* Start Supplied data *

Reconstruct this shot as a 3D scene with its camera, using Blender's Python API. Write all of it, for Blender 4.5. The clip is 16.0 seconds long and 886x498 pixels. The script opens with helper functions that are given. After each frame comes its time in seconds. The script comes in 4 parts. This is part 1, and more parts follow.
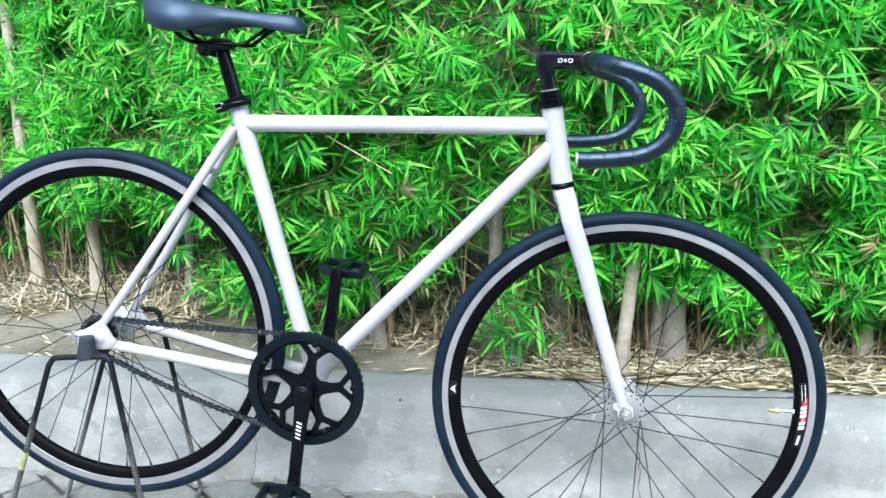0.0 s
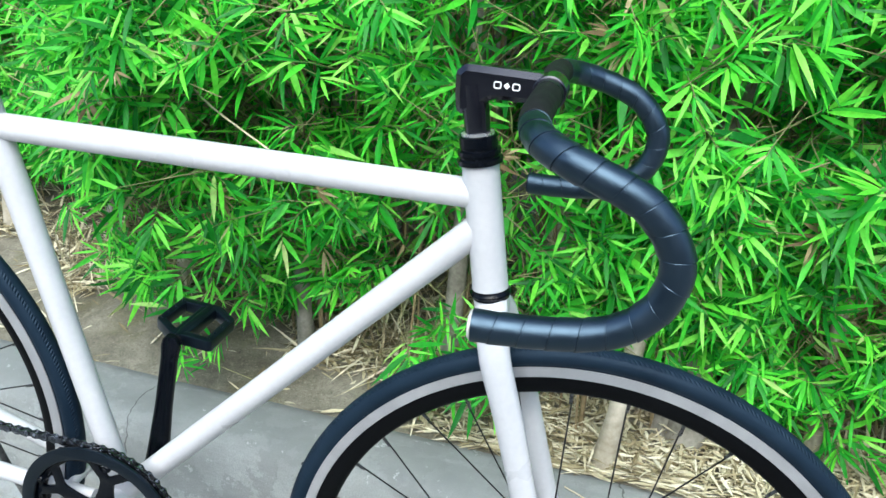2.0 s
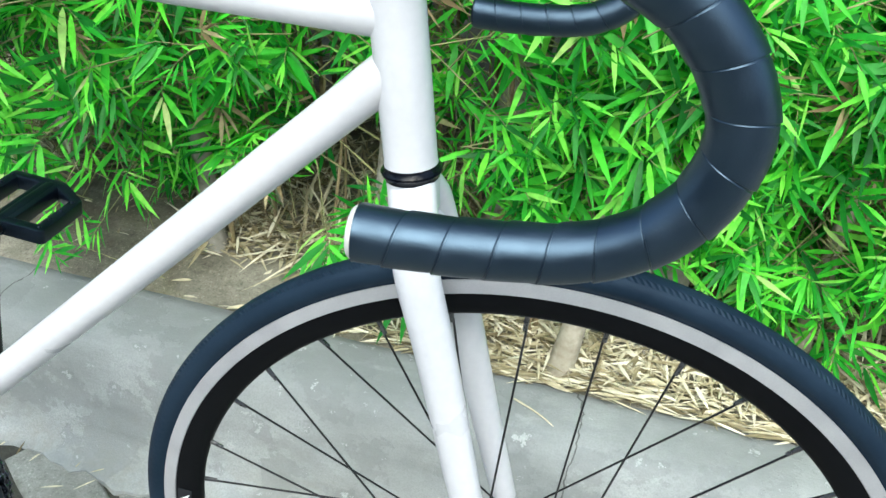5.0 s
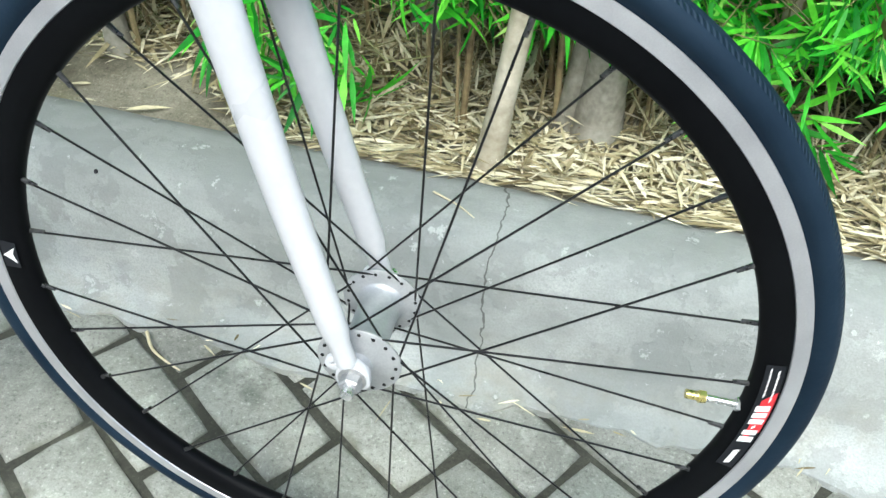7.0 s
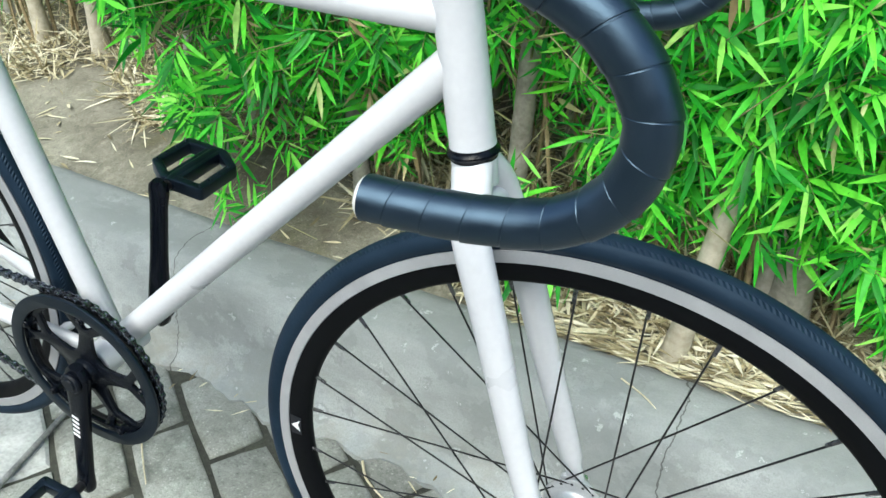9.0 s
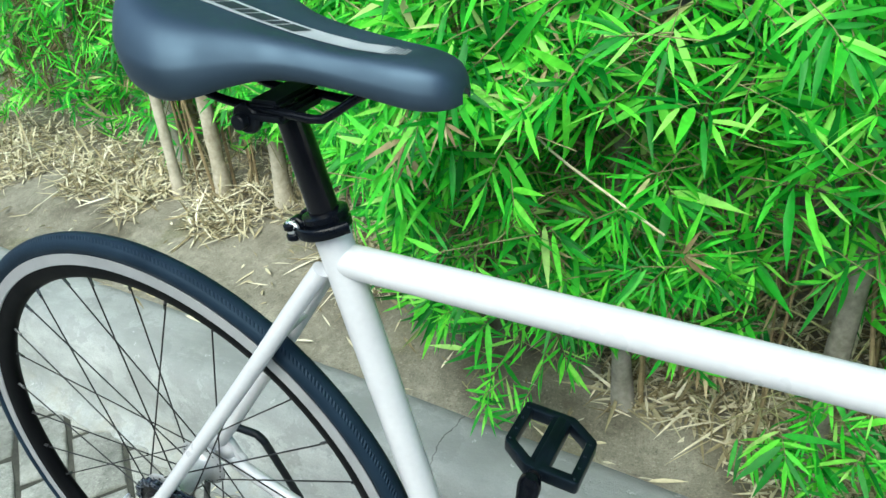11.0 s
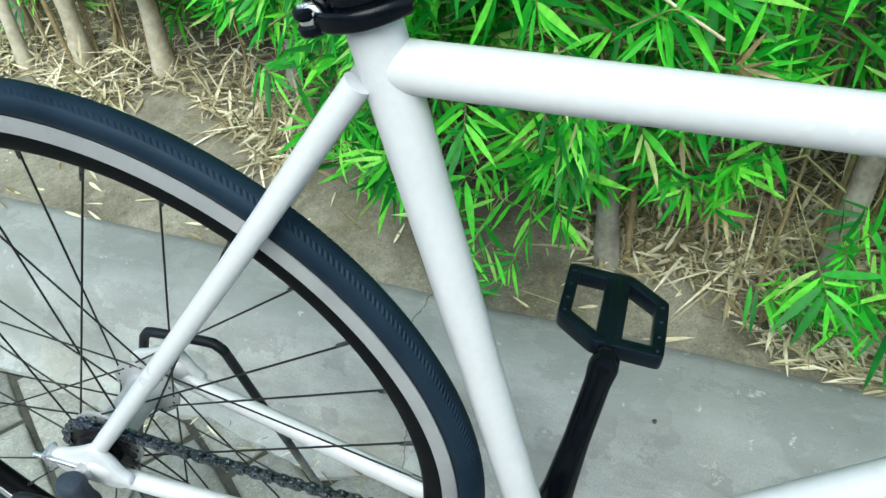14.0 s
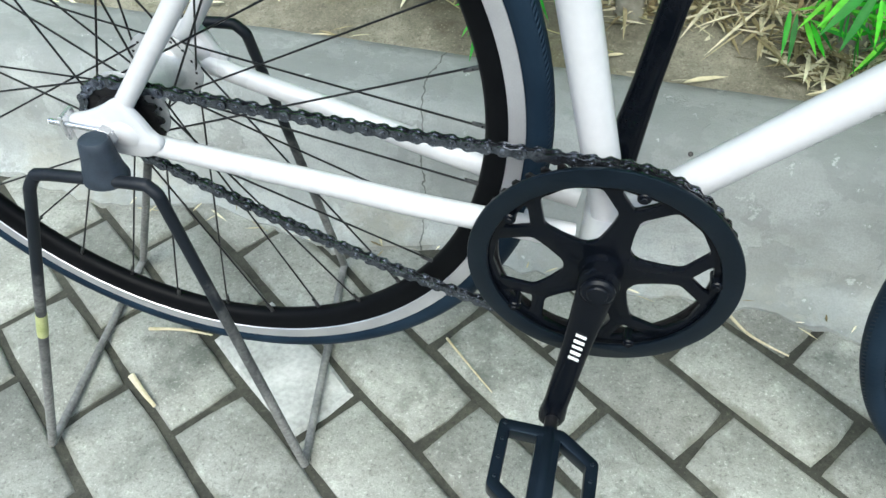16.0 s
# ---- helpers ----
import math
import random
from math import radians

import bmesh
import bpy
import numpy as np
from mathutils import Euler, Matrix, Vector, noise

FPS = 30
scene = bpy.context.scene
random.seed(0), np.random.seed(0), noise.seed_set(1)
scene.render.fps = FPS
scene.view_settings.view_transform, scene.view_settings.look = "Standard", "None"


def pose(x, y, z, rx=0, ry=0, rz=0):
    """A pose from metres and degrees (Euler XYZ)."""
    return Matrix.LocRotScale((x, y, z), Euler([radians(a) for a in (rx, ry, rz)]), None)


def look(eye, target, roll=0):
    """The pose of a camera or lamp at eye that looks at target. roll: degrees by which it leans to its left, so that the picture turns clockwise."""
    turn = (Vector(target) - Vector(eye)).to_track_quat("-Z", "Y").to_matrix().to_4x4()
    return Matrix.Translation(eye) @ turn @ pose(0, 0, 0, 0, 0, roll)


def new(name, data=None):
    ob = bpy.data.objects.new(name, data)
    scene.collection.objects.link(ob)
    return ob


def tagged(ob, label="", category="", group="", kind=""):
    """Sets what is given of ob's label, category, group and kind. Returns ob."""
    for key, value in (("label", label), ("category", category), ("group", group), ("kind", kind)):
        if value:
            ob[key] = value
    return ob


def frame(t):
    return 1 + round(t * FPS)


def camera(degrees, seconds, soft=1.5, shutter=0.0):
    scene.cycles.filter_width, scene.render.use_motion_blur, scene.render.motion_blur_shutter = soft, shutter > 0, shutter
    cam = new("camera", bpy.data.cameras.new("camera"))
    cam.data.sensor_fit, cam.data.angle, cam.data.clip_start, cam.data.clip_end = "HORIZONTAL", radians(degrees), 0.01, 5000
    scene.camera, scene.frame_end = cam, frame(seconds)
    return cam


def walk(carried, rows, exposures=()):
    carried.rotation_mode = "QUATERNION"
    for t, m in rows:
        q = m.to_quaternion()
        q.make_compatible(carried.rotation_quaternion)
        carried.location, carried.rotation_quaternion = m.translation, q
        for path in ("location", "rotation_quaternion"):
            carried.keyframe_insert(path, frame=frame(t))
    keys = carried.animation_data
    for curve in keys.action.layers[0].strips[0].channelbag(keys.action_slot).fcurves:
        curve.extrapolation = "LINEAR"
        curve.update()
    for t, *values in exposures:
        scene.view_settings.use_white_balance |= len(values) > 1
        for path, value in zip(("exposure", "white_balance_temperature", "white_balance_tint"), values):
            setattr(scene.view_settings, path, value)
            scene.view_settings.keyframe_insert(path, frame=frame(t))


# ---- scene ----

* End Supplied data *

- **Task statement**: Take the data above and repeat it exactly, leaving each picture out.

- **Answer to the task**:
Reconstruct this shot as a 3D scene with its camera, using Blender's Python API. Write all of it, for Blender 4.5. The clip is 16.0 seconds long and 886x498 pixels. The script opens with helper functions that are given. After each frame comes its time in seconds. The script comes in 4 parts. This is part 1, and more parts follow.
0.0 s
2.0 s
5.0 s
7.0 s
9.0 s
11.0 s
14.0 s
16.0 s
# ---- helpers ----
import math
import random
from math import radians

import bmesh
import bpy
import numpy as np
from mathutils import Euler, Matrix, Vector, noise

FPS = 30
scene = bpy.context.scene
random.seed(0), np.random.seed(0), noise.seed_set(1)
scene.render.fps = FPS
scene.view_settings.view_transform, scene.view_settings.look = "Standard", "None"


def pose(x, y, z, rx=0, ry=0, rz=0):
    """A pose from metres and degrees (Euler XYZ)."""
    return Matrix.LocRotScale((x, y, z), Euler([radians(a) for a in (rx, ry, rz)]), None)


def look(eye, target, roll=0):
    """The pose of a camera or lamp at eye that looks at target. roll: degrees by which it leans to its left, so that the picture turns clockwise."""
    turn = (Vector(target) - Vector(eye)).to_track_quat("-Z", "Y").to_matrix().to_4x4()
    return Matrix.Translation(eye) @ turn @ pose(0, 0, 0, 0, 0, roll)


def new(name, data=None):
    ob = bpy.data.objects.new(name, data)
    scene.collection.objects.link(ob)
    return ob


def tagged(ob, label="", category="", group="", kind=""):
    """Sets what is given of ob's label, category, group and kind. Returns ob."""
    for key, value in (("label", label), ("category", category), ("group", group), ("kind", kind)):
        if value:
            ob[key] = value
    return ob


def frame(t):
    return 1 + round(t * FPS)


def camera(degrees, seconds, soft=1.5, shutter=0.0):
    scene.cycles.filter_width, scene.render.use_motion_blur, scene.render.motion_blur_shutter = soft, shutter > 0, shutter
    cam = new("camera", bpy.data.cameras.new("camera"))
    cam.data.sensor_fit, cam.data.angle, cam.data.clip_start, cam.data.clip_end = "HORIZONTAL", radians(degrees), 0.01, 5000
    scene.camera, scene.frame_end = cam, frame(seconds)
    return cam


def walk(carried, rows, exposures=()):
    carried.rotation_mode = "QUATERNION"
    for t, m in rows:
        q = m.to_quaternion()
        q.make_compatible(carried.rotation_quaternion)
        carried.location, carried.rotation_quaternion = m.translation, q
        for path in ("location", "rotation_quaternion"):
            carried.keyframe_insert(path, frame=frame(t))
    keys = carried.animation_data
    for curve in keys.action.layers[0].strips[0].channelbag(keys.action_slot).fcurves:
        curve.extrapolation = "LINEAR"
        curve.update()
    for t, *values in exposures:
        scene.view_settings.use_white_balance |= len(values) > 1
        for path, value in zip(("exposure", "white_balance_temperature", "white_balance_tint"), values):
            setattr(scene.view_settings, path, value)
            scene.view_settings.keyframe_insert(path, frame=frame(t))


# ---- scene ----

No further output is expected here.